Since early 2025, as undetected bot traffic exploded and human traffic started to decline, there has a been a surge in use of Google Search Console (GSC) data. Examples include:
- T414996: [MI 3] Monitor and investigate movement trends: Movement-Insights uses it to calculate weekly Google Search clicks to Wikipedia, which is one of the most important metrics that we monitor weekly and report biweekly to WMF leadership
- Content observability (WMF only): @santhosh has been building a system to allow us to detect and analyze trends in what users are searching for and reading, which relies on Google Search impressions, clicks, and click-through rates as crucial signals. Some examples of what he's been working on:
However, it's hard to discover that this data exists and even once you do, getting access and using it is very difficult.
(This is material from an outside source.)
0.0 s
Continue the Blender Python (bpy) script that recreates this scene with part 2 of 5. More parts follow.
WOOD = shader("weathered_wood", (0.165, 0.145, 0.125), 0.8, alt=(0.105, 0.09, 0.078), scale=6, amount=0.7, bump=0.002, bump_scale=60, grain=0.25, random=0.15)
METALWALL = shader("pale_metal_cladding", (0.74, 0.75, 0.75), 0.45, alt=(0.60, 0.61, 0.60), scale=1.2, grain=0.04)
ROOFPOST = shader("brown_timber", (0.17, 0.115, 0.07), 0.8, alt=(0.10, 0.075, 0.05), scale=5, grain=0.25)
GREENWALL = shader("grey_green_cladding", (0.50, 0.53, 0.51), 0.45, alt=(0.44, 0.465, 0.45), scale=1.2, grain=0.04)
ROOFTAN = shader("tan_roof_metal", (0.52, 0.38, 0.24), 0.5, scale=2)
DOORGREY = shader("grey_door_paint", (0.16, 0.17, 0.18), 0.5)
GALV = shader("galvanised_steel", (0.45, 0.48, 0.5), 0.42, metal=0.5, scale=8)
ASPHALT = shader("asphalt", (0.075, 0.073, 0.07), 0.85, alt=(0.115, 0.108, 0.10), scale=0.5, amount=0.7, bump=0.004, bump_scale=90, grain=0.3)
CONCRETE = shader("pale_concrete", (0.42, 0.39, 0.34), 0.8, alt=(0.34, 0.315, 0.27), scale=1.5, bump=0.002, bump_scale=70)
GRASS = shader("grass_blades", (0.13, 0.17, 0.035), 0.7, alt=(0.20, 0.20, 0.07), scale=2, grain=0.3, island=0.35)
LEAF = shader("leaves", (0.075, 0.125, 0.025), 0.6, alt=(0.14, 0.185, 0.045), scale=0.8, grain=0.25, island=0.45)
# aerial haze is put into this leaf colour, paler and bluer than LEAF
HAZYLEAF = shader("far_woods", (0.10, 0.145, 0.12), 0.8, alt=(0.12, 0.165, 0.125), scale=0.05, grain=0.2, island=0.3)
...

The options are (WMF only):
- manual exploration in GSC's web interface followed by manual DSV data export
- obviously, this doesn't scale
- rolling 16 months of data available
- the Search Console API
- limited to 50,000 rows per day per search-type, which means that our per-page or per-query data is severely truncated
- rolling 16 months of data available
- the exported data in BigQuery:
- no row limits
- access requires back-and-forth with one of handful of WMF senior leaders who manage access ad-hoc and maintaining a secret token which is not recommended to be stored on a stat host
- separate from our normal analytics infrastructure, so it's necessary to use a new package for the querying
- all data starting 2025-08-27 will be available indefinitely
It would be vastly easier if we set up a job to periodically export the data from BigQuery and load it in bulk into the Data Lake. It would be:
- accessible through existing roles and permissions
- discoverable through exisiting tools like DataHub
- queryable with our existing query engines
- exportable with our existing ways of working with HDFS
Some notes about the BigQuery data:
- it's in the form of searchdata_site_impression and searchdata_url_impression tables for wikipedia.org and wikimedia.org
- the site_impression table is much smaller and can be fully derived from the url_impression table
- the wiki dimension is only available by parsing the url field of the url_impression table
- although it's unlikely that we would release the full data publicly, it contains no confidential data (e.g. IP addresses). In essence, it's impression and click counts per query per result URL, with rare queries nulled out.